While strides have been made in raising awareness of long-term homelessness, the jury is still out on whether that problem is truly abating. A recent Utah Policy poll shows 45 percent of Salt Lake City residents feel the problem has remained the same, while roughly a quarter believe it’s gotten worse. Perception and reality don’t always match, but it’s in the state’s best interests to clearly enunciate its intentions for the shelter in light of public concern over whether the campaign is truly reducing the homeless population or merely dispersing it from the western sections of downtown. Other parts of the city are reporting struggles with homeless campers and panhandlers who have moved on from the traditional service hub. The collaborative campaign to reduce homelessness is exactly what the problem has called for, but it is a process, not an event.
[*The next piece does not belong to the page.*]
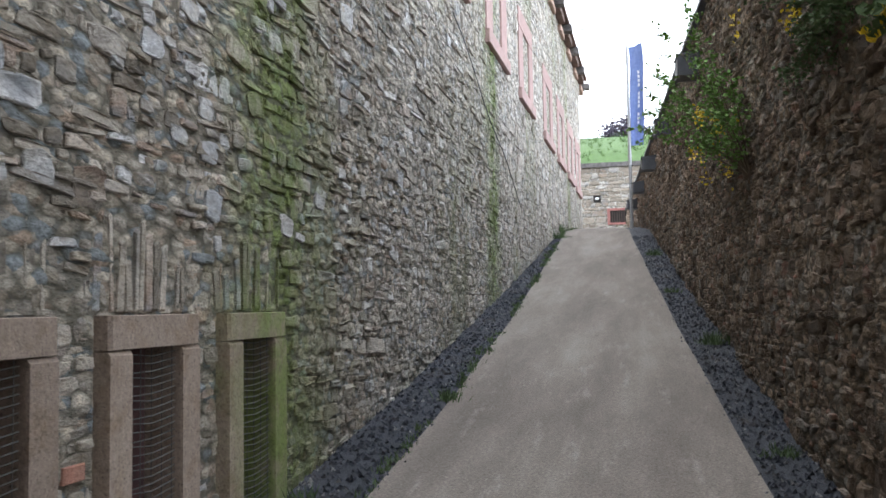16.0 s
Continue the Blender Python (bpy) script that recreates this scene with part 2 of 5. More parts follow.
M_BASE = stone_mat("brownish_base_rubble", BASE, False)
M_BASE_ONE = stone_mat("brownish_base_rubble_single", BASE, True)
M_PALE = stone_mat("pale_coursed_stone", PALE, False, stain_amount=0.25, ochre=(1.0, 0.97, 0.92))
M_MORTAR = rubble_mortar("sandy_lime_mortar", [(0, (0.38, 0.315, 0.25)), (0.4, (0.54, 0.475, 0.4)), (0.8, (0.61, 0.555, 0.485)), (1, (0.47, 0.375, 0.29))], 12.0, 0.015, (0.36, 0.31, 0.25))
M_SLATE = stone_mat("grey_slate_rubble", SLATE, False, moss=(0.23, 0.255, 0.12), moss_at=(0.5, 0.74), moss_scale=0.6, stain=(0.14, 0.13, 0.1), relief=0.02, zones=LEFT_ZONES)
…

In the worst-case scenario, the state would close the Road Home and shortly thereafter discover a lack of space to accommodate all of those seeking shelter, particularly during periods of cold weather. Much remains to be done in regard to assisting long-term and short-term homeless people find jobs and permanent housing. The lack of affordable housing in the metropolitan area will persist for years, despite a construction boom.

Progress has been made and we expect more, but there will be stumbling blocks along the way. It’s good that state and local leaders are optimistic the campaign will achieve its goals, but it’s too soon to tell if the campaign will be far enough up the road by next summer for the Road Home to be renamed and repurposed.